Tuesday, November 15, 2005

Cherry-Apricot Crumble

"Oh it's just so delicious, it's bursting with fruity yumminess and caramelized brown sugar topping that's just so tasty with the fruity juices mixing with the buttery, crumbly topping. . . mmm." I have asked Michael if he can think of any good crumble stories, and this is what he says. "Honey, that's not really a story," I say, and he says, "Oh. A story. Right. How it's even better than pie?" And they lived happily ever after!

The thing is, crumble is even better than pie. And I say this as a person who really loves pie. But also as a person who sometimes gets called "The Crumble Queen," so there you go. This particular crumble is my very favorite, and this is the exact right time to make it as I'm seeing tons of cherries and apricots everywhere. But when cherry and apricots are gone, you can make it with peaches and blueberries, though you'll want to increase the flour and sugar a bit to compensate for the juiciness and tartness. Oh, but try to make this version if you can: the fruit is so insanely gorgeous--at all turns a mix of bright orange and deep red--and it goes so beautifully with that meltingly crisp, brown-sugary crumb topping. It's based on a recipe from the original Greens cookbook, and I've been making it for, gulp, 15 years now, and it is the very best crumble I ever make, which is saying a lot, given my infatuation with rhubarb. Okay, maybe it is tied with rhubarb.

Of course--and here's the story, but I promise it's short--I cannot make anything with apricots and not fall into fits of nostalgia over Santa Cruz, and the house we lived in with our friend Sam, which has an heirloom apricot tree in the front yard. Come July, apricots started thudding to the ground like hail, these small and comically freckled apricots that looked sort of unripe and homely, only then you'd split them open with your thumbs and they'd be bursting with juice and as flavor, like all the apricots in the world had been distilled into a single piece of deceptively unattractive fruit. If you live somewhere that grows Blenheim apricots? (i.e. California), I recommend gorging on them in great excess until the season ends, even if it requires sneaking into a neighbor's yard. They probably have so many they won't even notice.
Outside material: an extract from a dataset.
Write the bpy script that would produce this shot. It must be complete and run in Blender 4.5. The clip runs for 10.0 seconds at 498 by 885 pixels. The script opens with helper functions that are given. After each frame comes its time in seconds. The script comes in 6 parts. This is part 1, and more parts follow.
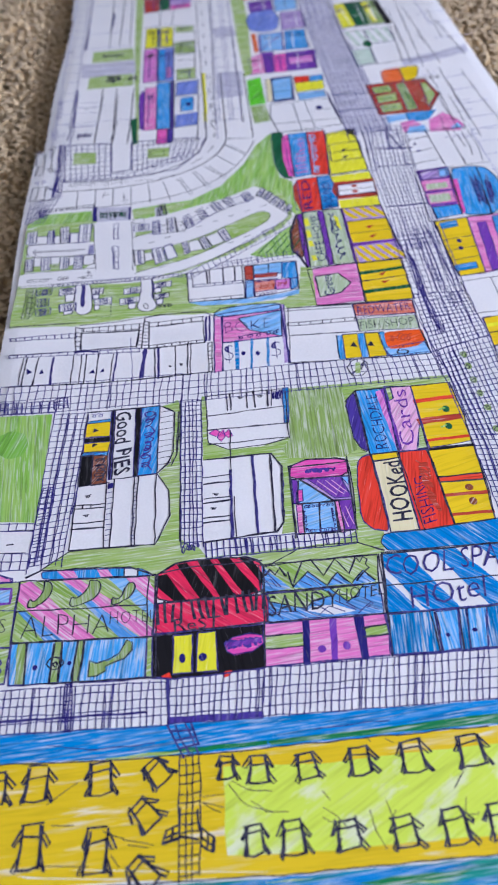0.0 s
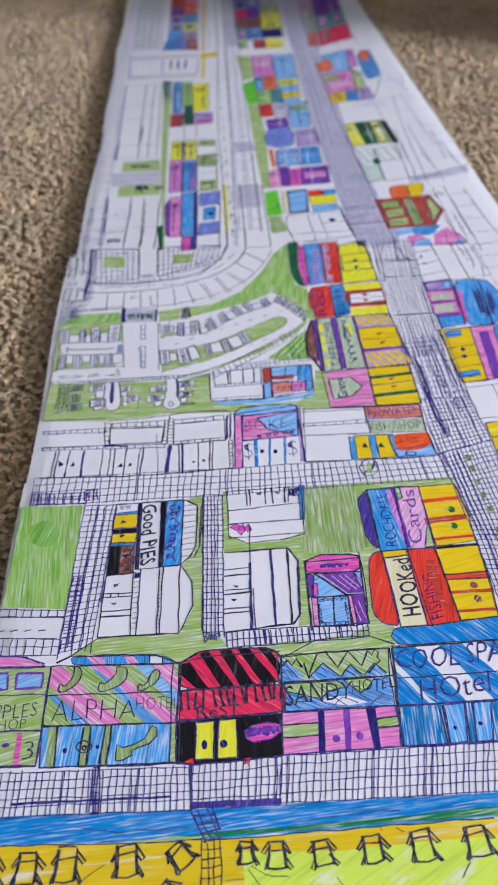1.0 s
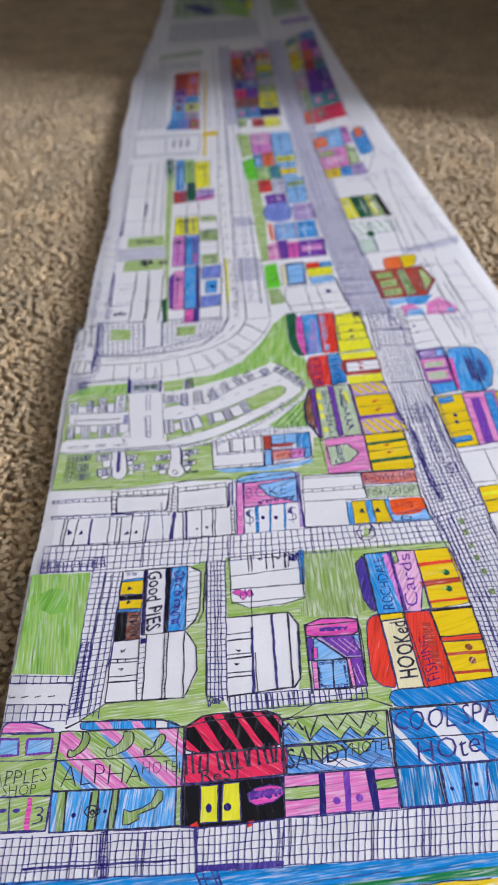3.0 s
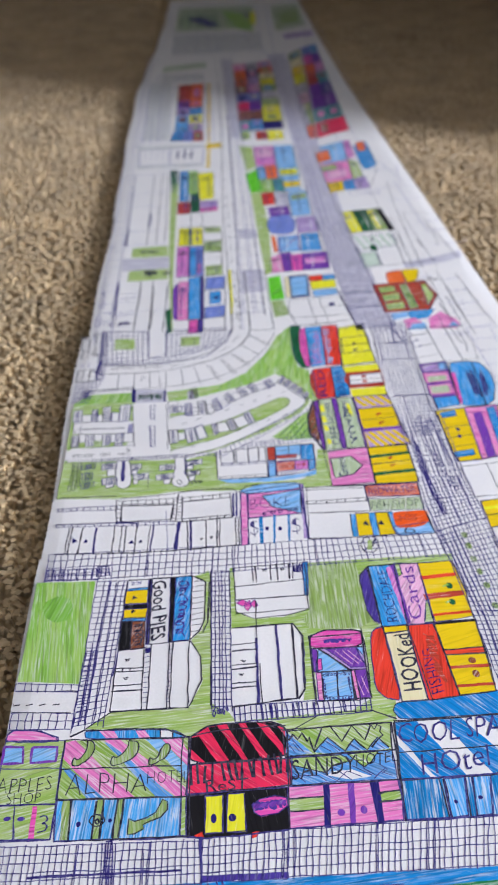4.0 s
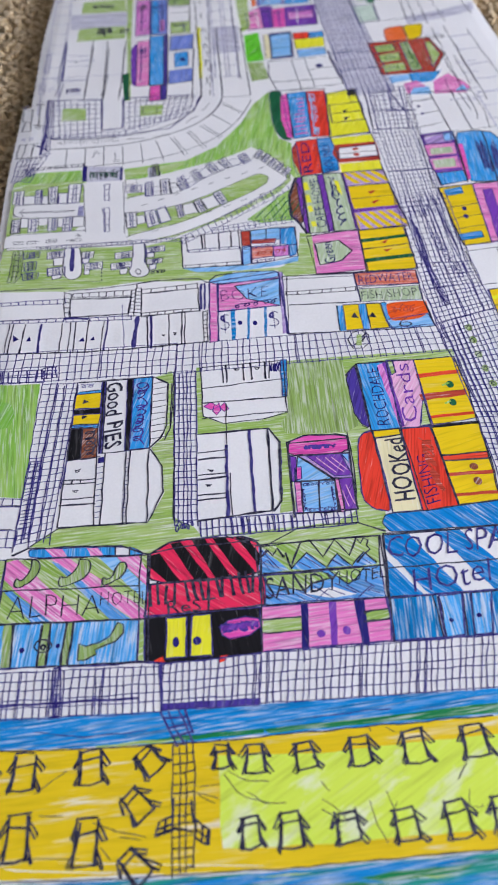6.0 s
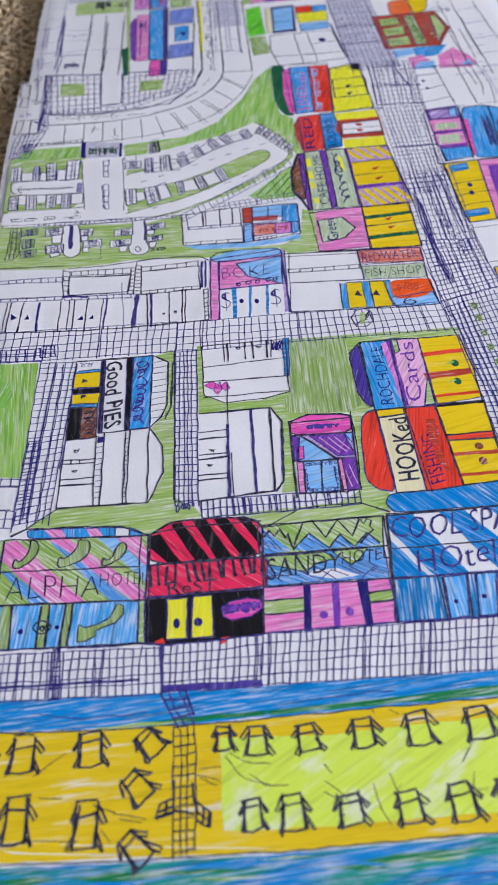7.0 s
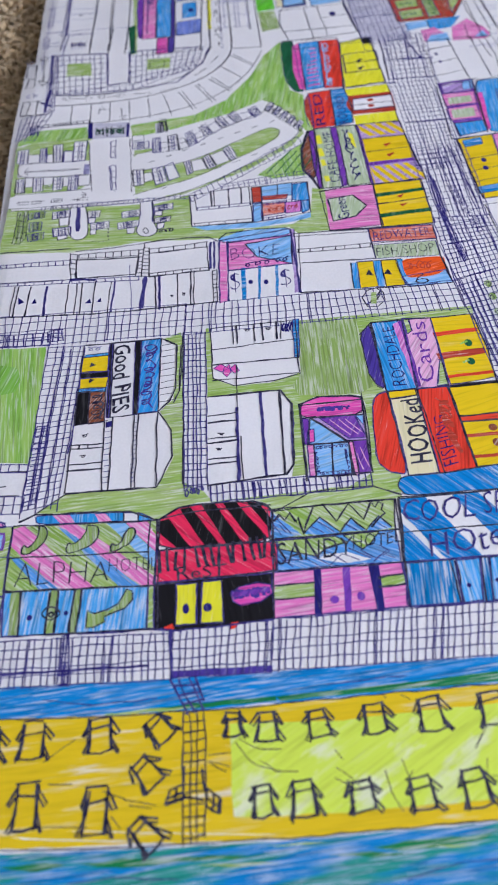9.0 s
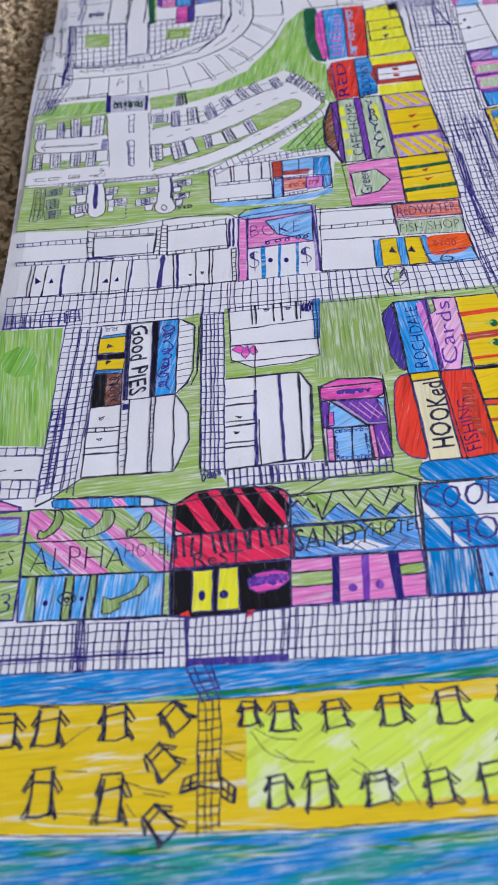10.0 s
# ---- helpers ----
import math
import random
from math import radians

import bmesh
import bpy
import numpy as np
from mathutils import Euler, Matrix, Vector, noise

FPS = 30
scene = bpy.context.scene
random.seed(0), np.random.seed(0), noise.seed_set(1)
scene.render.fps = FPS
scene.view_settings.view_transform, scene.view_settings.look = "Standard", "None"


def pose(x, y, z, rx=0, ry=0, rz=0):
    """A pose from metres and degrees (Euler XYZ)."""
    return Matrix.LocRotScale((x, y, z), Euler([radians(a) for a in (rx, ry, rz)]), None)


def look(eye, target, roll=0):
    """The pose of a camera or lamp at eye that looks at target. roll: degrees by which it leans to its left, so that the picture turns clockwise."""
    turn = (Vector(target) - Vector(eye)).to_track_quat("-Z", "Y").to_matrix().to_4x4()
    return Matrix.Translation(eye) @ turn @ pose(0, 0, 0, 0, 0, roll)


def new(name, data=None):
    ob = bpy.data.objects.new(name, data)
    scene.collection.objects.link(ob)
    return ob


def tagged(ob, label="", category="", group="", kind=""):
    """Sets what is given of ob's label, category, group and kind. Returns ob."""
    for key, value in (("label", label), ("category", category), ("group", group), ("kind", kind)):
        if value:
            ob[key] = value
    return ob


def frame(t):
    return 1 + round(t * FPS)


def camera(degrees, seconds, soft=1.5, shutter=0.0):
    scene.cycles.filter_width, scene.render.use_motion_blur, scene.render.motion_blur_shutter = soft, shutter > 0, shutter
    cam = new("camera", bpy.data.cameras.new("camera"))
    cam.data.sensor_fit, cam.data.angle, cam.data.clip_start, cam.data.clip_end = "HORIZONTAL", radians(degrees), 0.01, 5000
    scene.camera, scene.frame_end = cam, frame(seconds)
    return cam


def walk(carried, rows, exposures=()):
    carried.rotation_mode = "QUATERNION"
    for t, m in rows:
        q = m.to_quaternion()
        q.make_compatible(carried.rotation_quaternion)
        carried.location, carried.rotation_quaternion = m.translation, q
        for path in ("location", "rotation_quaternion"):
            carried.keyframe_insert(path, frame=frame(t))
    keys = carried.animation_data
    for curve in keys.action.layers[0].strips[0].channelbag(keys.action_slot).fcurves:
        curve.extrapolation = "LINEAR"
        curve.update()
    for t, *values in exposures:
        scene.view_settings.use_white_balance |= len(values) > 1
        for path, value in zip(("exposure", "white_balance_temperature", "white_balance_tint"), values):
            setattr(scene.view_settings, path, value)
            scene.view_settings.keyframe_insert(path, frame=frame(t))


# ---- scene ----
cam = camera(34.1, 10.0, soft=1.9)
cam.data.dof.use_dof, cam.data.dof.focus_distance, cam.data.dof.aperture_fstop = True, 0.44, 13.0
ROWS = [
    (0.0, (0.037, -0.174, 0.3496), (0.072, 1.161, -1.1384), -3.7),
    (0.5, (0.0293, -0.1817, 0.3727), (0.1043, 1.2253, -1.0473), -1.6),
    (1.0, (0.0246, -0.1879, 0.3835), (0.0756, 1.2791, -0.9745), -2),
    (1.5, (0.0254, -0.1902, 0.3881), (0.0704, 1.3008, -0.9439), -2.5),
    (2.0, (0.0185, -0.194, 0.3958), (0.0645, 1.33, -0.8982), -1.7),
    (2.5, (0.0223, -0.1979, 0.4035), (0.0633, 1.3451, -0.8675), -2.3),
    (3.0, (0.0285, -0.2002, 0.4058), (0.0725, 1.3558, -0.8492), -3),
    (4.5, (0.0169, -0.2017, 0.4096), (0.1079, 1.3683, -0.8244), -0.5),
    (5.0, (0.0193, -0.1863, 0.3865), (0.1402, 1.2827, -0.9655), 0.6),
    (5.5, (0.02, -0.1671, 0.3588), (0.124, 1.1729, -1.1222), 0.5),
    (6.0, (0.0316, -0.1586, 0.3388), (0.0956, 1.1134, -1.2032), -1.9),
    (7.5, (0.0316, -0.1563, 0.3319), (0.0886, 1.0847, -1.2351), -2.1),
    (8.0, (0.0331, -0.1571, 0.3342), (0.0971, 1.0849, -1.2318), -1.8),
    (8.5, (0.0331, -0.1548, 0.3303), (0.0791, 1.0712, -1.2497), -2.6),
    (9.0, (0.0354, -0.1532, 0.328), (0.0484, 1.0588, -1.263), -4.2),
    (9.5, (0.04, -0.1517, 0.3272), (0.029, 1.0443, -1.2757), -5.4),
    (10.0, (0.0393, -0.1448, 0.3257), (-0.0147, 1.0162, -1.3023), -6.7),
]
walk(cam, [(t, look(eye, target, roll)) for t, eye, target, roll in ROWS],
     [(0.0, 0.06, 5900, 13), (1.0, 0.00, 6200, 12), (2.0, 0.03, 6500, 10), (3.2, 0.10, 6450, 9), (4.5, 0.19, 6600, 7), (5.1, 0.16, 6600, 8),
      (6.0, 0.05, 6400, 9), (7.5, -0.02, 6250, 11), (10.0, 0.00, 6150, 11)])

# ---- world and light: a daylit room, a wide glazed door in the east wall ----
world = bpy.data.worlds.new("sky")
scene.world = world
world.use_nodes = True
wn = world.node_tree.nodes
sky = wn.new("ShaderNodeTexSky")
sky.sky_type, sky.sun_disc, sky.sun_elevation, sky.sun_rotation = "NISHITA", False, radians(40), radians(200)
world.node_tree.links.new(sky.outputs[0], wn["Background"].inputs[0])
wn["Background"].inputs[1].default_value = 0.1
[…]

And another thing I recommend? Inviting a pregnant woman to live in your home. I simply can't imagine anything more delightful than preparing food for a person who falls into basketball-bellied fits of rapture every time a spoon enters her mouth. I swear Anni stopped eating only to blot at her eyes with a napkin, tears of crumbly happiness leaking onto her face. But then again, Michael himself was literally groaning. "This is the best thing you make," Ben said, and I said, "Really?" and he said, "Probably not, but that's how I'm feeling right now." And I have only one question: Is he my kid or what?

Cherry-Apricot Crumble
Serves 4-8, depending
Active time: 25 minutes; total time: 70 minutes

2 pounds of apricots
1 pound of cherries
1/4 cup (scant) flour
1/3 cup sugar

3/4 cup flour
1/2 cup brown sugar
1/4 teaspoon salt
1 stick (1/2 cup) cold salted butter, cut into small pieces

Heat the oven to 400. Halve the apricots, pit them, then halve them again into quarters (or, if they're not super-ripe, slice them up a bit more). Pit the cherries. Combine the fruit with 1/4 cup flour and 1/3 cup sugar in a bowl, then tip it into a baking dish. (Don't fret if there's some dry flour and sugar kicking around--it will all dissolve as it cooks.)

Make the topping: Combine the flour, brown sugar, and salt in a mixing bowl, then add the butter and work it in with your fingers: first toss to coat it with the flour mixture, then take off your rings and use your fingertips to rub the butter into the dry ingredients. This is a messy but not unpleasant job: you'll be lifting handfuls of the mixture up out of the bowl, then gently letting it fall through your fingertips as you rub it lightly together. Eventually, you'll have a bowl full of clumpy lumpy crumble topping. (Today when I did this, it was so hot in the kitchen that the butter got really soft, but this didn't seem to cause a problem, except that it all stuck to my fingers.)

Crumble the, er, crumble over the, uh, crumble, then bake it in the oven for 40-45 minutes until it is browned and bubbling. Serve hot, warm, room temperature, or cold with ice cream or whipped cream.